I would highly recommend reading the posts of other cheating wives like yourself. Some of them screw the OM and carry on affairs and leave their husbands and children. They end up with the same issue if they stay with the new guy. Remember Chantal where ever you go there you are. You will still be a cheater with him. He will cheat on you. And you will cheat on him. Nice life.

 

Then there is the other kind of cheater. That after she cheats and has an affair. She eventually is found out and it destroys her family which she really didn't want to do. She realizes she loves her husband and that she was just being a slut. But its to late. Her children or husband will never look at her the same. Something in their eyes will say "you're tainted" "you're dirty". You will never have any authority with your children. And you will never be able to chastise them for doing the wrong or immoral thing, because hey your a cheating slut. So by all means instead of talking to your husband and going N/C with your boss. Go screw his brains out and become the cheating cunt you were meant to be. Now go have some fun.

Posted

Bad idea on all aspects! thats all I can say, and Im sure you dont need anyone to point out , why it is one!

Posted
I would highly recommend reading the posts of other cheating wives like yourself. Some of them screw the OM and carry on affairs and leave their husbands and children. They end up with the same issue if they stay with the new guy. Remember Chantal where ever you go there you are. You will still be a cheater with him. He will cheat on you. And you will cheat on him. Nice life.

 

Then there is the other kind of cheater. That after she cheats and has an affair. She eventually is found out and it destroys her family which she really didn't want to do. She realizes she loves her husband and that she was just being a slut. But its to late. Her children or husband will never look at her the same. Something in their eyes will say "you're tainted" "you're dirty". You will never have any authority with your children. And you will never be able to chastise them for doing the wrong or immoral thing, because hey your a cheating slut.

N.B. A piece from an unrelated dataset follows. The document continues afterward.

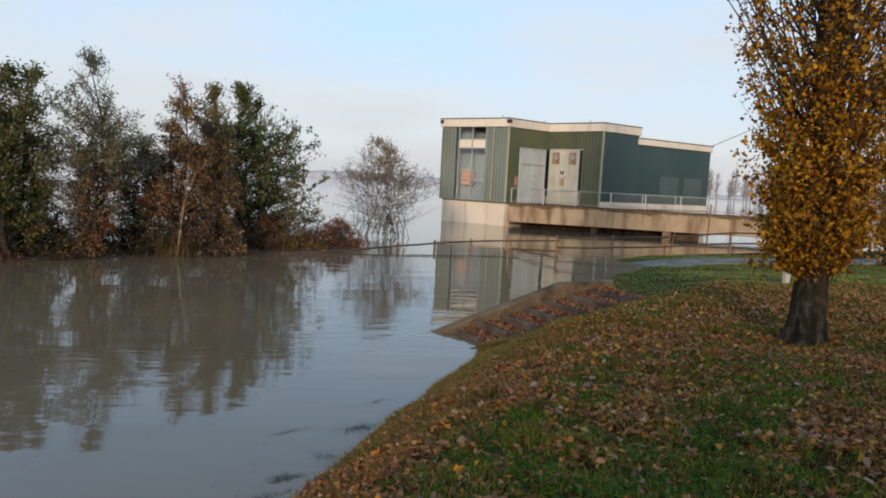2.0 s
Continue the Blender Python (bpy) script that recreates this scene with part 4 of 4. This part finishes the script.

So by all means instead of talking to your husband and going N/C with your boss. Go screw his brains out and become the cheating cunt you were meant to be. Now go have some fun.

 

I'm all for straight talk, but name calling and vile nasty language is way overboard. I know you probably didn't mean to come across as misogynistic, you were perhaps trying to throw some cold water on her, but that was pretty offensive.

 

Maybe you should go work on your own issues, atwitsend, instead of attacking and judging others.

 

Chantal -

 

Thanks for seeking out advice instead of acting on your impulses.

 

I think you already knew the answer before you registered and posted. A lot of times when we ask for advice we kind of know deep inside what we should do, but we need to talk it out. On the whole you will find most folks around here are great at listening to what you are saying.

 

Not that you should expect anyone to sugar coat it or tell you what you want to hear. Plenty of straight shooters around here who will tell you whats what without any b.s. You will also find others who have been in very similar situations.

 

A lot of times we look at a situation and think "OK, I can take path A or path B"...but we miss the third way. That's why it is so great to talk it out/write it out with someone anonymous - to see things from a different perspective we haven't considered.

 

I think your best option is to focus first on your relationship with your husband. How long have you been together? What are the issues? Do you have children? It would help if you gave us some more background.

 

If you cheat with your boss...ask yourself why you would do that. Because you want out of your marriage? Wouldn't it be better to untangle yourself first and let yourself heal, instead of acting out? Why screw up your husband's life and the life of your bosses S.O.? What would this do your career/job prospects? Do you think you would stay with him...really? Because you would be with someone who cheated with you. If they cheated/you cheated to be with them, then why wouldn't he cheat/you cheat down the road when things cooled off?

 

Lots of things to think over before you go down that path...

Posted

If you find a way to get it on AND keep your job... lemme know.

Posted
If you find a way to get it on AND keep your job... lemme know.

 

Do you have a thing for your boss, too, Spookie?

Posted
Do you have a thing for your boss, too, Spookie?

 

no way....

Posted

I would be interested to know as well. I want to get it on with my married boss without damaging my reputation and losing the job..:confused:

Posted

I agree with Boerumhill. I thought Atwitsend was down right nasty. Ofcourse it's a bad idea to cheat on your husband, but sites like this would help you read about other people's mistake and hopefully avoid the same mistakes. Has it occured to you that your boss may actaully just want a momentary fling with you, not long term per se?

Posted

Judging by the big grin in your thread title, it would appear that you are happy about this turn of events?

 

If you continue with this, you could end up losing your job and your husband AND your boss may not leave his gf...leaving you pretty much on your own and unemployed. Are you prepared for that? If not, then don't move forward, because those are very possible outcomes.

Posted

love him based on what...have you had any dates??